Problem ▸
Every line below should be copied exactly; drop the pictures.
──────
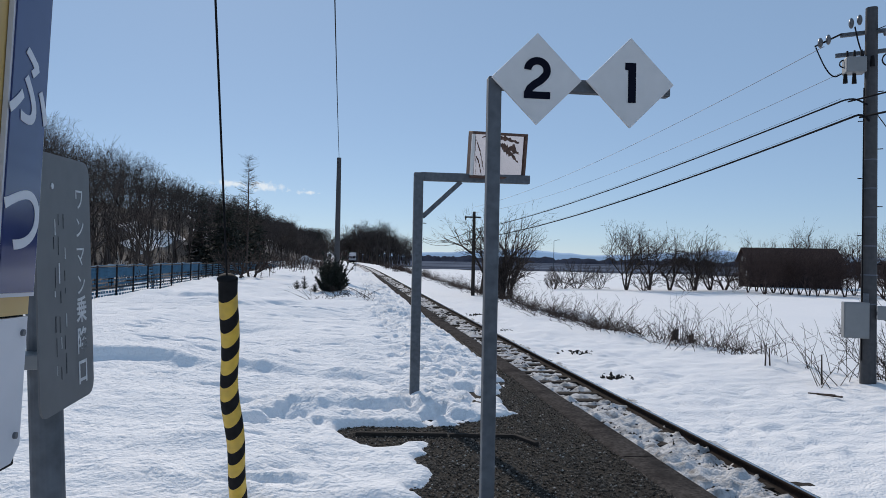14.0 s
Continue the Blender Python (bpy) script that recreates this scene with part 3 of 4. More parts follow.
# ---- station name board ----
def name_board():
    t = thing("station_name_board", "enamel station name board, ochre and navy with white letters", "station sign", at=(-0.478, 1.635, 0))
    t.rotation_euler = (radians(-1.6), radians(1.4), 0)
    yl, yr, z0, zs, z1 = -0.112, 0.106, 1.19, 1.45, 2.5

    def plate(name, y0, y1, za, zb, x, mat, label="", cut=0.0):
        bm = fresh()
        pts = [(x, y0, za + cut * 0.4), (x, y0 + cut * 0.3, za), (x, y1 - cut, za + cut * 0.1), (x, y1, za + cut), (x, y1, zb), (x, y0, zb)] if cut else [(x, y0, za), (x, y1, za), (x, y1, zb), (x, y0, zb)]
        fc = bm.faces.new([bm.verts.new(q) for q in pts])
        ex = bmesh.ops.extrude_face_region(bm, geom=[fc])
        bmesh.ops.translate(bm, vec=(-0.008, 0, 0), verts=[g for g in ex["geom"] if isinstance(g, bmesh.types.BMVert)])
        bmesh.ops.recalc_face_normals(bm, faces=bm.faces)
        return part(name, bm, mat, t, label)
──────
Answer ▸
14.0 s
Continue the Blender Python (bpy) script that recreates this scene with part 3 of 4. More parts follow.
# ---- station name board ----
def name_board():
    t = thing("station_name_board", "enamel station name board, ochre and navy with white letters", "station sign", at=(-0.478, 1.635, 0))
    t.rotation_euler = (radians(-1.6), radians(1.4), 0)
    yl, yr, z0, zs, z1 = -0.112, 0.106, 1.19, 1.45, 2.5

    def plate(name, y0, y1, za, zb, x, mat, label="", cut=0.0):
        bm = fresh()
        pts = [(x, y0, za + cut * 0.4), (x, y0 + cut * 0.3, za), (x, y1 - cut, za + cut * 0.1), (x, y1, za + cut), (x, y1, zb), (x, y0, zb)] if cut else [(x, y0, za), (x, y1, za), (x, y1, zb), (x, y0, zb)]
        fc = bm.faces.new([bm.verts.new(q) for q in pts])
        ex = bmesh.ops.extrude_face_region(bm, geom=[fc])
        bmesh.ops.translate(bm, vec=(-0.008, 0, 0), verts=[g for g in ex["geom"] if isinstance(g, bmesh.types.BMVert)])
        bmesh.ops.recalc_face_normals(bm, faces=bm.faces)
        return part(name, bm, mat, t, label)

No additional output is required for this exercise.